At their core, prophets are intercessors, teachers and preachers.

They are driven to proclaim the truth about God, and they often find themselves pleading with God on behalf of others. That’s the hard part. They’re caught smack-dab the middle of God’s love and justice with humanity’s need for God’s mercy intertwined with the willingness to sin all the time. Half the time, they’re pleading on behalf of people they don’t even really like to begin with.

Prophets swim in the middle of all of that tension most of the time. Prophets bless, instruct, rebuke, convict, warn, shepherd and guide us away from sin and into a greater degree of intimacy with God as we wander through our lives. They often do it as flawed individuals in their own right, with consciences that are seared by the conviction of unrepentant sin too.

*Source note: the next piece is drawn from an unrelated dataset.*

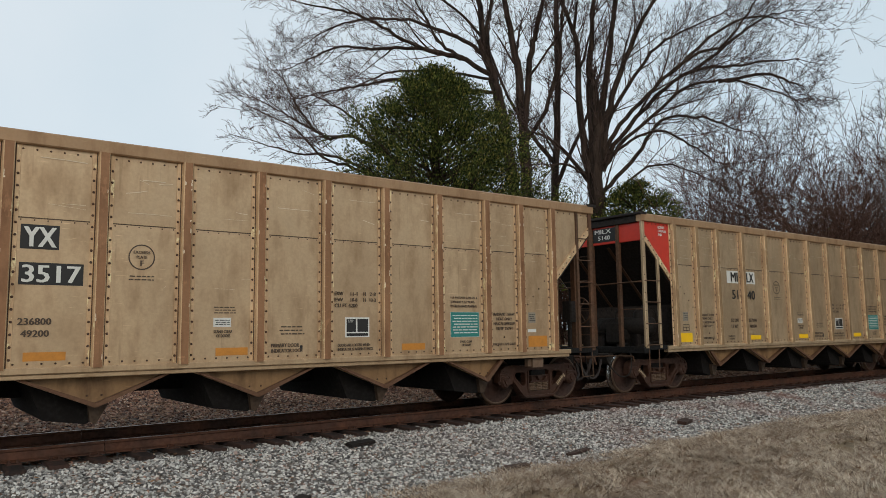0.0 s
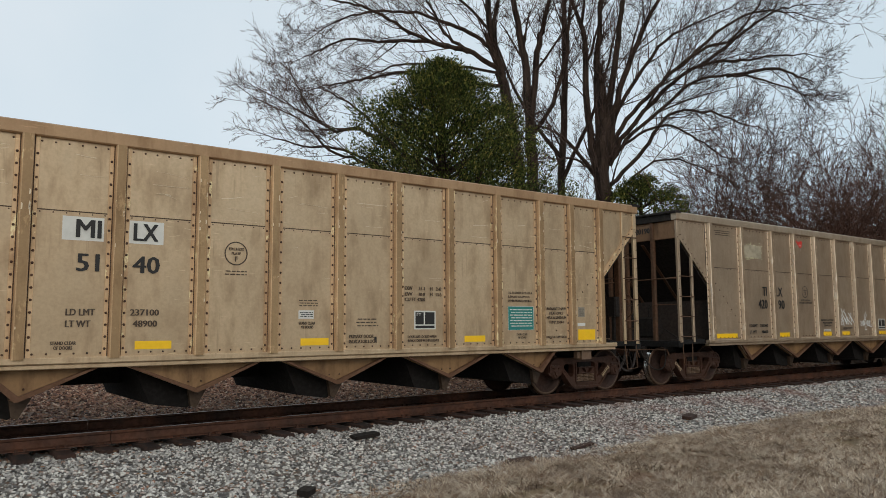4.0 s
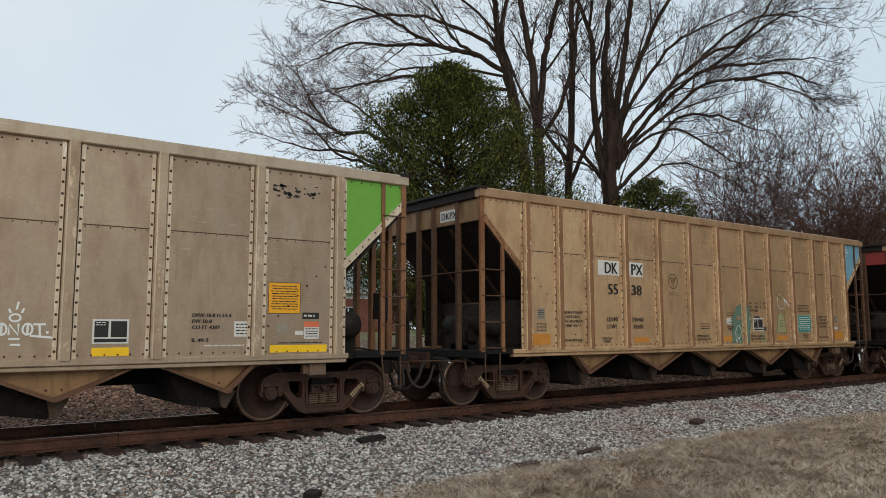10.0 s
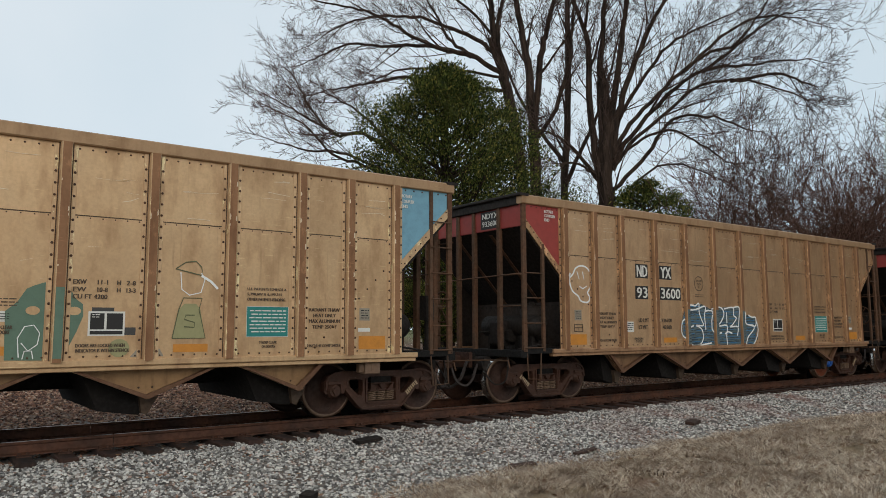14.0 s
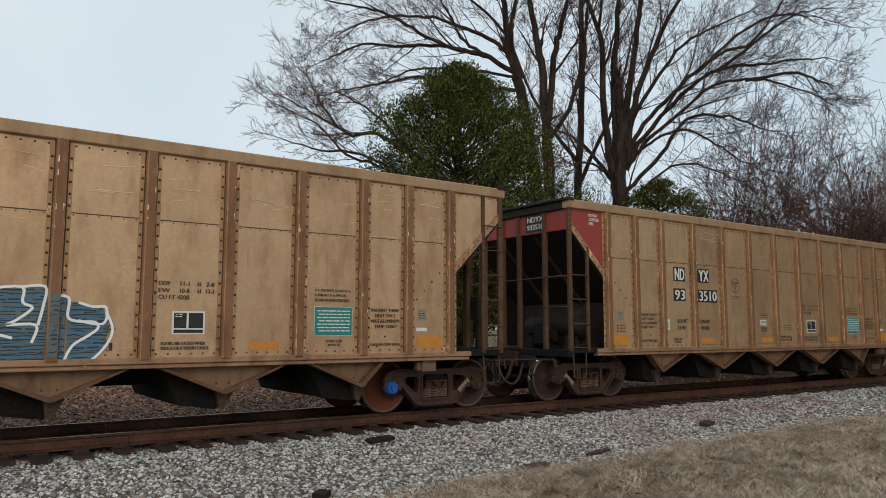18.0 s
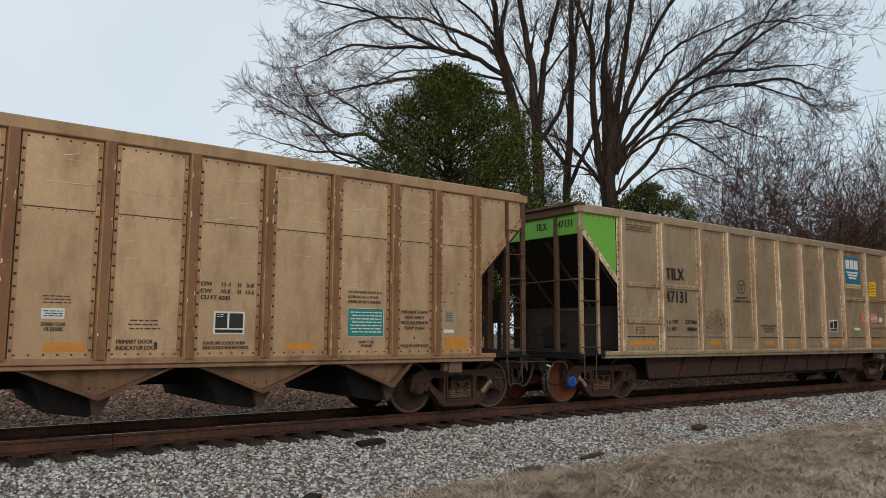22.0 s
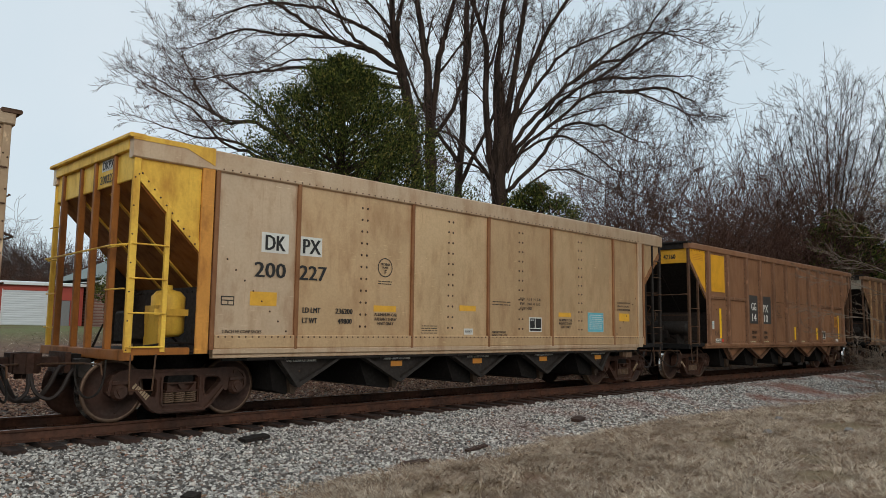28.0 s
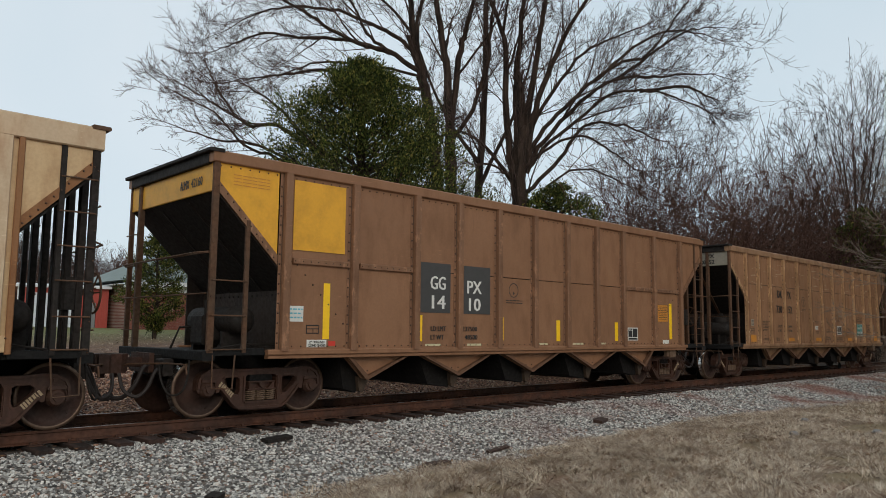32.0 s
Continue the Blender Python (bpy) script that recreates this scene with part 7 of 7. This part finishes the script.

It’s messy work. It’s challenging. It’s often thankless. It’s frustrating to wonder if and when all of that blood, sweat, tears and prayers will produce results, and most live with a degree of restlessness and isolation that is never really satisfied.

Yet, that path also brings an array of special blessings from random people and intimate times with the Holy Spirit that make it all worthwhile. Not-too-mention, their work usually has a tangible impact in the hearts, minds, lives and souls of those they are able to reach.

I’m still not sure how my persistent, yet murky inclination to proclaim the truth will play out in the real world. However, I feel better about being in this awkward state the more I accept it for what it is instead of wishing it was something else. It certainly aligns with my personality and scruffiness, and perhaps what I always assumed were character flaws are actually gifts.

Ask me in a year how I feel about all of that, but what else can I do other than see where this leads?

But for now, I’m happy to take what little consolation I can find in all of this. I certainly take some comfort from knowing that I’m in good company. Not a lot, but just enough to keep me moving forward without losing my mind.